The Archetype Of The Lover

There are many forms of love. The ancient Greeks spoke of agape, nonerotic love, what the Bible calls “brotherly love.” They spoke of eros both in the narrow sense of phallic or sexual love and in the wider sense of love as the bonding and uniting urge of all things. The Romans spoke of amor, the complete union of one body and soul with another body and soul. These forms, and all other forms of love (for the most part varieties of these), are the living expression of the lover energy in human life.

The Lover is the fourth archetype discussed in the book King, Warrior, Magician, and Lover. When speaking about The Lover, it is not simply just sexual love but a general appetite for life. A lover of life. The Lover energy is exhibited in the vividness, aliveness and the passion with which one lives life. There is a sense of joy that The Lover feels, delight in all sensory experiences.

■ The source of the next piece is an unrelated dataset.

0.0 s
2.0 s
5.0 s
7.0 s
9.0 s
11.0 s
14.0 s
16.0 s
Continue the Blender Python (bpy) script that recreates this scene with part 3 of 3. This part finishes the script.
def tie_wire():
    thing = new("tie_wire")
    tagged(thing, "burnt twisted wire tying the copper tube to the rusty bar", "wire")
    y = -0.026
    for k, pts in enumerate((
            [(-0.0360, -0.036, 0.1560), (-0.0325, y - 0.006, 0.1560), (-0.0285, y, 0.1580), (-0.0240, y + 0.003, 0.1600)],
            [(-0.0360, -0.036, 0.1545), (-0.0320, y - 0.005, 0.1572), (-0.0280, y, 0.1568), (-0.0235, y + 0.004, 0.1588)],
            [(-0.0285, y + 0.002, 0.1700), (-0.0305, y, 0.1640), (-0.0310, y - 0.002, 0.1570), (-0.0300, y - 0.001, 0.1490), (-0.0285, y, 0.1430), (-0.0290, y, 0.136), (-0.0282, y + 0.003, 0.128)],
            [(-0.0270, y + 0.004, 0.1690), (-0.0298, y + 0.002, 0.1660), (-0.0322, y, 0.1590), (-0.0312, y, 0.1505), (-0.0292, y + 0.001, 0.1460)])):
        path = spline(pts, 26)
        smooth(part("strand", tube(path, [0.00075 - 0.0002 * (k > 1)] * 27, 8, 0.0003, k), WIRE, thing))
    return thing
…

It lives through the great primal hungers of our species for sex, food, wellbeing, reproduction, creative adaptation of life’s hardships, and ultimately a sense of meaning, without which human beings cannot go on with their lives. The lover’s drive is to satisfy those hungers.

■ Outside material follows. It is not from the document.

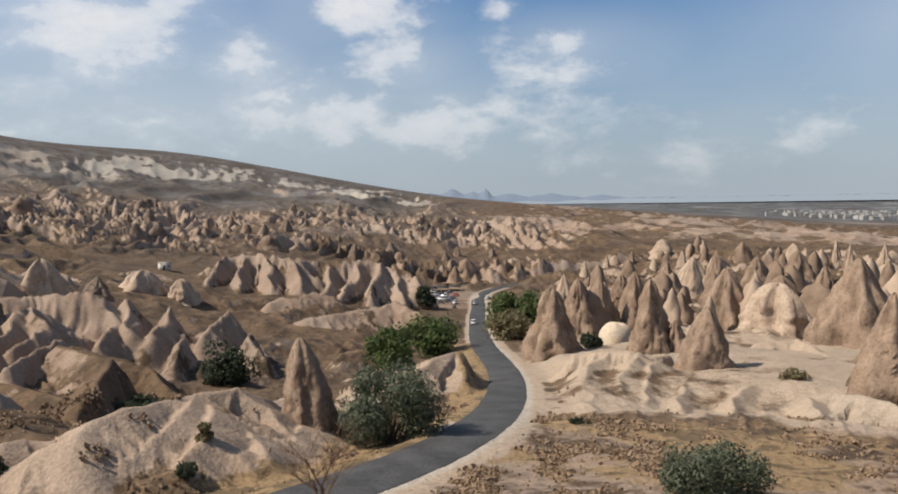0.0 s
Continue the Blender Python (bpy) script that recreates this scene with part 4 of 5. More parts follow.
# the spires of the middle slope
chimney(50.80, 166, 12, 2, 150, "dark", top=13.7)
chimney(50.30, 160, 6, 1.5, 165, "dark", top=9.3)
chimney(48.80, 152, 9.5, 2.5, 151, "dark", top=11.2)
chimney(47.90, 143, 13, 2.3, 152, "dark", top=12.6)
chimney(46.40, 136, 6.5, 2.1, 164, "dark", top=6.7)
chimney(47.10, 136, 4.5, 1.6, 166, "dark", top=4.2)
chimney(42.00, 166, 7.5, 2.8, 153, "dark", top=7.2)
chimney(38.30, 148, 11.5, 3.9, 155, "dark", top=10.0, blunt=0.16)
chimney(39.20, 124, 4.2, 1.2, 167, "brown", top=4.8)
chimney(38.40, 194, 6.5, 2, 170, "dark", top=10.7)
chimney(36.80, 188, 6.5, 1.7, 171, "dark", top=8.4)
chimney(36.20, 190, 8, 2, 172, "dark", top=10.0)
chimney(35.20, 190, 6.5, 1.5, 173, "dark", top=8.5)
chimney(33.80, 190, 6, 1.6, 174, "dark", top=8.3)
chimney(33.20, 192, 8, 1.6, 175, "dark", top=10.1)
chimney(32.20, 190, 8, 2, 176, "dark", top=9.7)
chimney(37.60, 192, 5, 1.6, 177, "dark", top=8.8)
chimney(34.50, 188, 4.5, 1.5, 178, "dark", top=7.6)
chimney(31.40, 188, 6, 1.5, 179, "dark", top=8.4)
chimney(30.70, 160, 12.5, 2.4, 158, "dark", top=11.3)
chimney(29.70, 160, 12, 2.8, 159, "dark", top=10.6)
chimney(31.60, 165, 9.5, 2.8, 160, "dark", top=9.8)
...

The Lover is one who is able to be in the world and in one’s own body without shame. They have accepted themselves and are comfortable with who they are. In doing so, The Lover is also empathetic towards others and is open to the collective unconscious. The Lover is open to the aesthetic consciousness which allows him to read others and understand how they feel but this openness comes with a cost, namely, by being so open, the Lover also feels pain and feels it deeply.

The Lover is not, then, only the archetype of the joy of life. In his capacity to feel at one with others and with the world, he must also feel their pain. Other people may be able to avoid pain, but the man in touch with the Lover must endure it. He feels the painfulness of being alive–both for himself and for others. Here, we have the image of Jesus weeping—for his city, Jerusalem, for his disciples, for all of humanity—and taking the sorrows of the world upon himself as the “man of sorrows, one acquainted with grief,” as the Bible says.

The Lover energy is in some ways the opposite of the other archetypes. The King, Warrior, and Magician are more concerned with order, boundaries, and discipline while, the Lover is freer and is able to cross boundaries in the search for passionate experiences rather than performing duties.

The two shadow forms of The Lover are Addicted Lover and the Impotent Lover. The Addicted Lover is someone who is a victim of his own sensitivity. He is lost in addiction and this stops the individual from detaching and assessing their own behavior. This lack of detachment can also result in having boundary issues. The individual lacks boundaries and principles that allow the Lover energy to be used for its proper purpose.

The lostness shows up, in the way that the Addict lives for the pleasure of the moment only and locks us into a web of immobility from which we cannot escape.

In his lostness—within and without—the victim of the active pole of the Shadow Lover is eternally restless. This is the man who is always searching for something. He doesn’t know what it is he’s looking for.

The Impotent Lover, on the other hand, suffers from a flattened affect. This effect is one that causes a lack of enthusiasm, vividness, aliveness towards life. The individual is unable to be passionate and open himself to the sensory experiences which life provides. One consequence of The Impotent Lover can be a chronically depressive state.

The Lover is last of the archetypes. The other three are The King, The Warrior, and The Magician. All of which I have attempted covered previously. The archetypes can be useful in assessing one’s own behavior. The archetypes can act as reminders for what one is missing or lacking. The King can remind one to be in service for others and try to help someone else be a better version of themselves. The Warrior may remind one to act and not wait for life to come to you and how through action, one should create the life they wish to have. The Magician can be a reminder of how much growth is possible and how one can gain knowledge to aid their growth. The Lover can remind you to live life in its fullest capacity and not be afraid to experience both the good and the bad sensualities that life can provide you.